After years of struggling to match Tom Hiddleston’s Loki, Marvel seem to have finally got their act together when it comes to inventing memorable baddies.
**WARNING: THIS ARTICLE CONTAINS SPOILERS FOR AVENGERS: ENDGAME**
First Michael Keaton’s Vulture chilled a generation of fans with one quiet chat in his car. Then Cate Blanchett brought style as Thor: Ragnarok’s Hela. Then we had Michael B Jordan’s tour-de-force as Killmonger – the Magneto to Black Panther’s Professor X.
And then there’s Thanos, the obscure Marvel comic-book villain who became a pop culture icon after finally taking a main role in Avengers: Infinity War. While Thanos and his plan to collect the galaxy’s hottest accessories for his nice glove had been hinted at in Marvel movies for nearly a decade, Infinity War was the first time we got to spend real time with him – and what a time it was.
Directors Joe and Anthony Russo have been open about the fact that Infinity War is structured to have Thanos as its main protagonist (he certainly has more screen time than any other character), and this unusual approach definitely achieves something special.
While I wouldn’t go as far as the one or two people who described Thanos as “Shakespearean”, there was certainly a lot of nuance to him compared to your average comic-book baddie – whether that’s through his emotional sacrifice of Gamora, oddly tender treatment of Elizabeth Olsen’s Scarlet Witch, or just the nature of his grand plan for the universe.
Unlike other villains, Thanos doesn’t want to destroy/rule the world/galaxy: he just wants to balance it, wipe out exactly 50 per cent to reduce the strain on resources (in a contrast to the comics, where he snaps his fingers and wipes out half of all life to impress a girl, more or less). While obviously abhorrent and misguided, Thanos’ single-minded devotion to his cause made him understandable, almost noble, and added real heft to his clashes with the Avengers.
Which is what makes Thanos’ treatment in Avengers: Endgame all the more frustrating. While the Mad Titan’s presence in the film starts out strong – having fulfilled his purpose he’s now basically started a farm, in an idea lifted directly from the source comics – it goes downhill after the character’s shock death at the hands of Thor.
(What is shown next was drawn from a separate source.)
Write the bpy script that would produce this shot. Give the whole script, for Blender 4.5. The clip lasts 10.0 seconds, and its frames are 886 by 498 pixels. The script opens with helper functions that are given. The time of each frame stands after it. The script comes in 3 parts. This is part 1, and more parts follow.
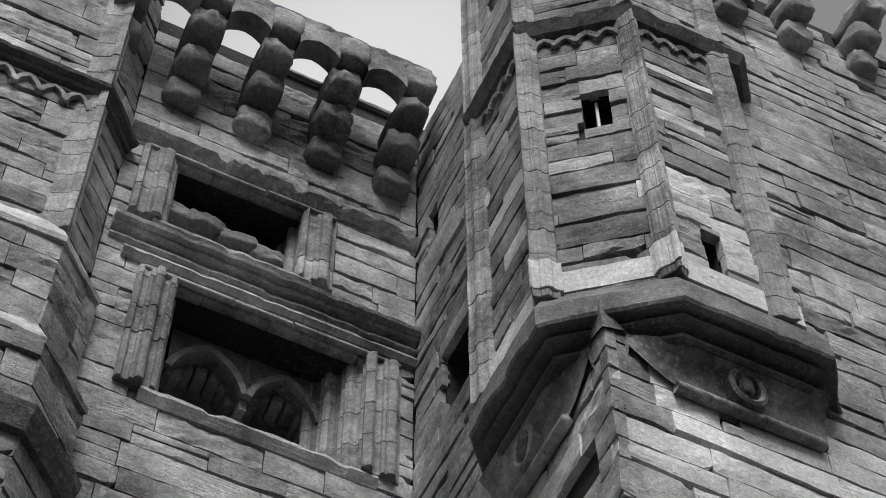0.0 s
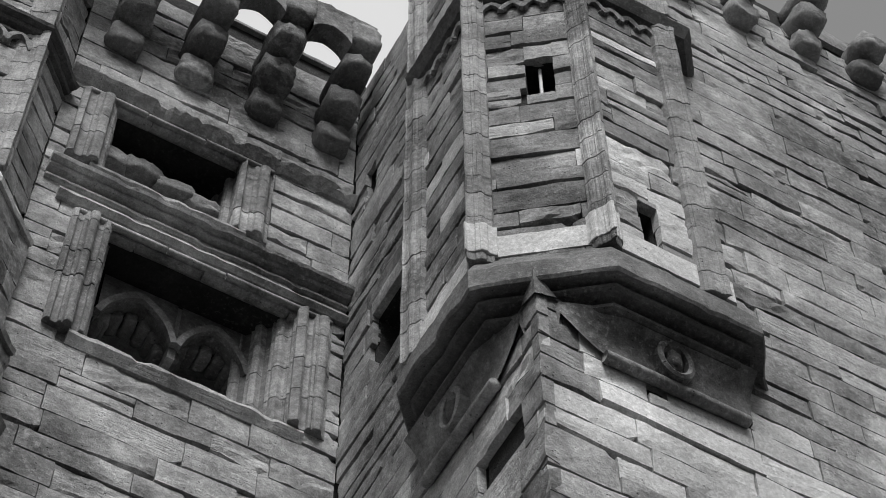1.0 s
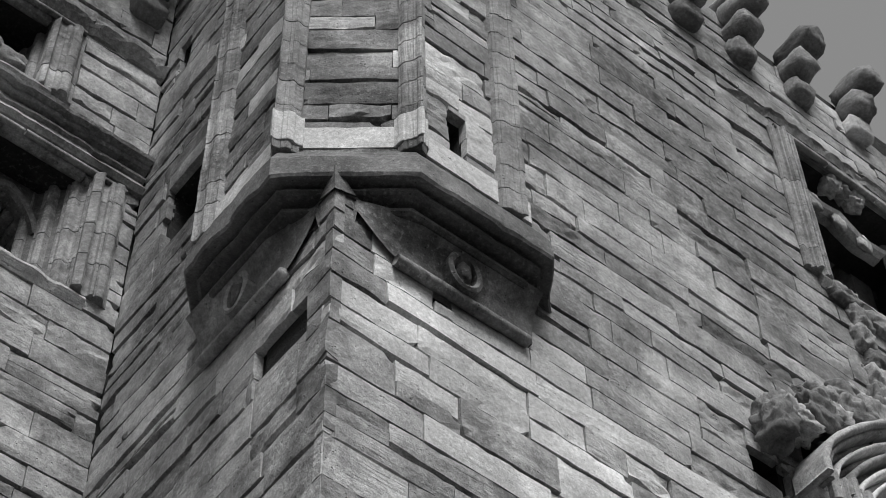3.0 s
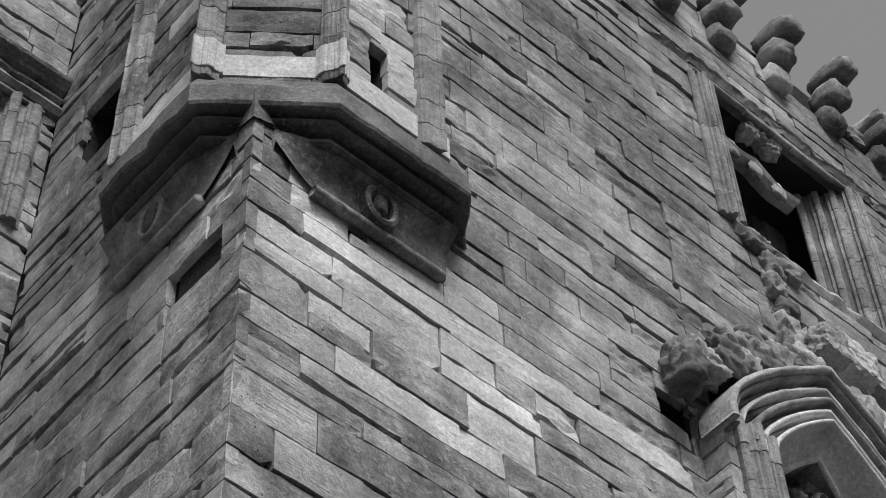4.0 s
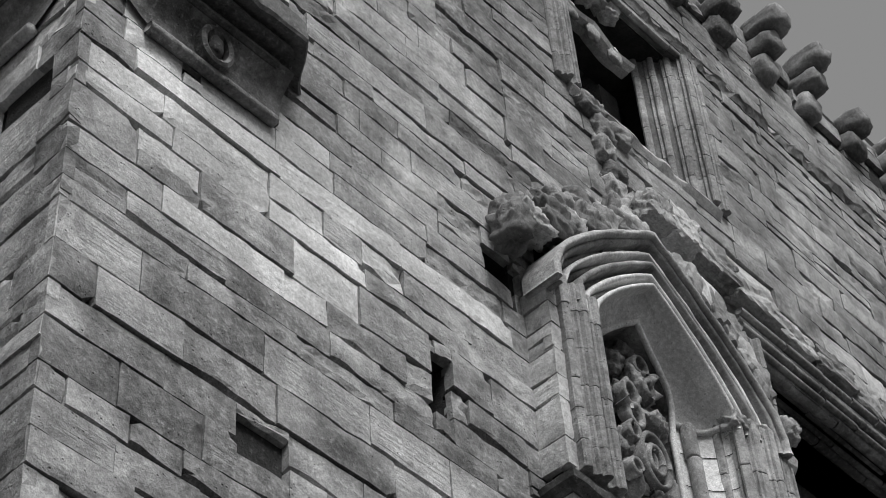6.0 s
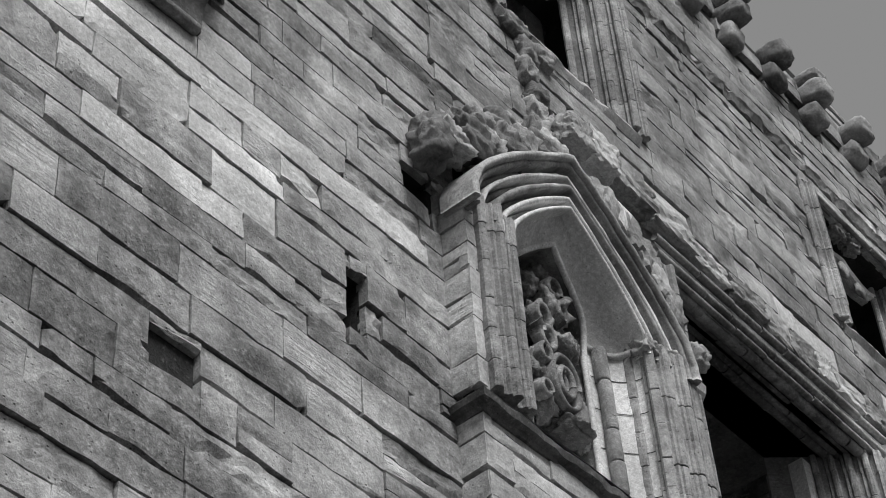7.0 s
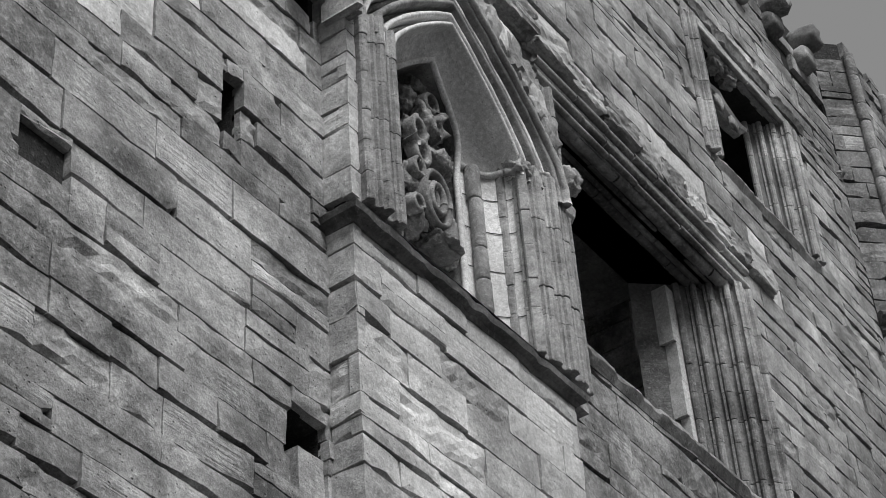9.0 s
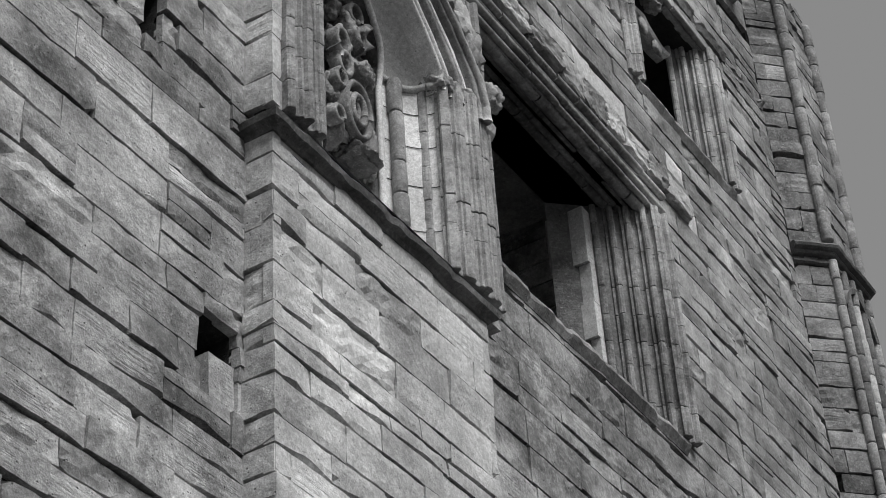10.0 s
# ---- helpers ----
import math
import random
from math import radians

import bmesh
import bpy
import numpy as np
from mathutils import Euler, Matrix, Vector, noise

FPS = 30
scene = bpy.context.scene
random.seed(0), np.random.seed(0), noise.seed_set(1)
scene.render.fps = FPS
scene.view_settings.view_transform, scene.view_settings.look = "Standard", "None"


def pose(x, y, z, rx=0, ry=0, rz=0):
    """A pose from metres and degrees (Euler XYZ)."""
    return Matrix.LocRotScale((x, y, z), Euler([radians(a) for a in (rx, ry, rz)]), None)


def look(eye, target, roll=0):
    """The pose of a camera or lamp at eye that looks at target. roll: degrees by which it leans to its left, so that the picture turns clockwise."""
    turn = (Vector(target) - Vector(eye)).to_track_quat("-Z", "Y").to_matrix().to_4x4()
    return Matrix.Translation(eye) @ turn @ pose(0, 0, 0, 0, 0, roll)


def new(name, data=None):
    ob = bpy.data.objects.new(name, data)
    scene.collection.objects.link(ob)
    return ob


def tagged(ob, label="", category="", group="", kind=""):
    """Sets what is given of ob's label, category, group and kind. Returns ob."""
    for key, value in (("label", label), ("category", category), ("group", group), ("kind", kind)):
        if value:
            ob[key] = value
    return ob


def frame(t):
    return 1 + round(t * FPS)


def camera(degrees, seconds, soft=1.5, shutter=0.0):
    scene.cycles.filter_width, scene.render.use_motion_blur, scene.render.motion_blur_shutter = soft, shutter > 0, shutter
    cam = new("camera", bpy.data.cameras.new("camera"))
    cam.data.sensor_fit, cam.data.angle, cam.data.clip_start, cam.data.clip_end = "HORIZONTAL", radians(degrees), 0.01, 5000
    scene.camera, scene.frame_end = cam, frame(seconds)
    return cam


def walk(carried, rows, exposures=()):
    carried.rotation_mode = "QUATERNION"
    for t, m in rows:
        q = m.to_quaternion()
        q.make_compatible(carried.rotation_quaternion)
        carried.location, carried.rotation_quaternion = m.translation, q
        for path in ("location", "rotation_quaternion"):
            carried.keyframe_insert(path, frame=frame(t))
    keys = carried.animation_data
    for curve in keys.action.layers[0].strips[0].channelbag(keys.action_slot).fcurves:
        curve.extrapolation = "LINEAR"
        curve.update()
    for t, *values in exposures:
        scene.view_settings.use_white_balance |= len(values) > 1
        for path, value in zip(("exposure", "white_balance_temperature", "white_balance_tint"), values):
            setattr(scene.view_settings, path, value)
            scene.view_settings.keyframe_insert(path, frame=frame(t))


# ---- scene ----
# A ruined stone tower corner seen from the ground: camera on one spot, turning.
cam = camera(24.27, 10.0, soft=0.65)
EYE = (0.0, 0.0, 1.6)
ROWS = [
    (0.0, 148.828, 0.176, -25.664),
    (0.5, 148.607, 0.092, -27.572),
    (1.0, 147.706, 0.204, -29.017),
    (1.5, 147.444, 0.663, -31.940),
    (2.0, 146.657, 0.897, -34.117),
    (2.5, 145.952, 0.885, -35.873),
    (2.7, 145.470, 0.822, -36.880),
    (3.8, 143.172, 1.284, -40.567),
    (4.0, 142.856, 1.477, -41.187),
    (4.5, 142.027, 1.901, -42.540),
    (5.0, 140.669, 2.205, -43.975),
    (5.5, 139.545, 2.635, -45.311),
    (5.7, 139.090, 2.897, -45.785),
    (6.8, 136.571, 3.297, -49.117),
    (7.0, 135.972, 3.416, -49.669),
    (7.5, 134.952, 3.411, -50.821),
    (8.0, 133.639, 3.620, -52.065),
    (8.5, 132.227, 3.619, -53.190),
    (9.0, 130.486, 3.484, -54.417),
    (9.5, 129.279, 3.195, -56.144),
    (10.0, 127.898, 3.132, -57.682),
]
walk(cam, [(t, pose(*EYE, rx, ry, rz)) for t, rx, ry, rz in ROWS])

# ---- light: a bright overcast sky, brightest to the left behind the tower ----
SUN_AZ, SUN_EL = radians(204), radians(56)      # clockwise from +Y
world = bpy.data.worlds.new("sky")
scene.world = world
world.use_nodes = True
wt = world.node_tree
wt.nodes.clear()
w_out = wt.nodes.new("ShaderNodeOutputWorld")
w_bg = wt.nodes.new("ShaderNodeBackground")
w_sky = wt.nodes.new("ShaderNodeTexSky")
w_sky.sky_type, w_sky.sun_disc = "NISHITA", False
w_sky.sun_elevation, w_sky.sun_rotation = SUN_EL, SUN_AZ
w_sky.air_density, w_sky.dust_density = 1.0, 5.0
w_bw = wt.nodes.new("ShaderNodeRGBToBW")
w_geo = wt.nodes.new("ShaderNodeTexCoord")
w_dot = wt.nodes.new("ShaderNodeVectorMath")
w_dot.operation = "DOT_PRODUCT"
glow = Vector((0.1816, 0.4310, 0.8839)).normalized()
w_dot.inputs[1].default_value = glow
w_map = wt.nodes.new("ShaderNodeMapRange")
w_map.inputs["From Min"].default_value, w_map.inputs["From Max"].default_value = 0.984, 0.999
w_map.inputs["To Min"].default_value, w_map.inputs["To Max"].default_value = 2.9, 9.5
w_mix = wt.nodes.new("ShaderNodeMath")
w_mix.operation = "MULTIPLY_ADD"
w_mix.inputs[1].default_value = 0.36
wt.links.new(w_sky.outputs[0], w_bw.inputs[0])
wt.links.new(w_geo.outputs["Generated"], w_dot.inputs[0])
wt.links.new(w_dot.outputs["Value"], w_map.inputs["Value"])
wt.links.new(w_bw.outputs[0], w_mix.inputs[0])
wt.links.new(w_map.outputs[0], w_mix.inputs[2])
wt.links.new(w_mix.outputs[0], w_bg.inputs[0])
w_bg.inputs[1].default_value = 0.078
wt.links.new(w_bg.outputs[0], w_out.inputs[0])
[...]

In itself Thanos’ early death isn’t a bad move (it’s a fun, impactful moment when it happens), but it necessitates the film finding another antagonist to stand in the way of the Avengers collecting Infinity stones throughout time (otherwise, their Time Heist would have worked with relatively little incident).
And of course, to find a really satisfying counterpoint to Infinity War’s brutal ending, that villain has to be Thanos as well – which is why Endgame just brings in a younger model, specifically the Thanos that existed during the period of 2014’s Guardians of the Galaxy (the first time Josh Brolin took on the role).
While this is a clever way of bringing some emotional catharsis to the Avengers’ battle that ties into the time travel plot, I couldn’t help but feel a bit cheated by the epic final clash.
For one thing, this Thanos seemed more openly villainous than the version we grew to know over the course of Infinity War, swapping his unusual plan of balancing the population with a less evocative idea of destroying then reforming the galaxy, and crowing about how he’d enjoy destroying the Avengers’ “annoying” planet – a far cry from the quieter, more understandable Thanos we’d spent so much time with in Infinity War.
Well, as quiet and understandable as anyone who would throw a moon during a hissy fit can be.
Josh Brolin as Thanos in Avengers: Infinity War (Disney)
And when they did beat him back, the Avengers’ victory over Thanos didn’t feel as satisfying as it should have been, because this wasn’t the Thanos they’d previously battled against, lost against, raged against.
“You took everything from me,” Elizabeth Olsen’s Scarlet Witch growls when she faces off with the man who murdered her lover.
“I don’t even know who you are,” answers Thanos, reasonably.
Without the shared history that the older Thanos had with our heroes, the meaning of his defeat rings a little false. Sure, he caught a rerun on Nebula’s servers, but that doesn’t mean he lived through the experience like they (and the audience) did. Without that build-up, the emotional beats of that last battle don’t feel as earned.
Look, perhaps this was inevitable: it’s not like both films could be about Thanos (this one spends a lot more time with the six original Avengers). Arguably it’s the success of the first film in humanising the villain that makes him feel a little thinner here.
But I wish that one of the best things about Infinity War could have been carried over to its sequel. More than anything, Avengers: Endgame is about continuity and long-running storytelling, with every single one of the 21 Marvel movies that preceded it paying off in one grand tale.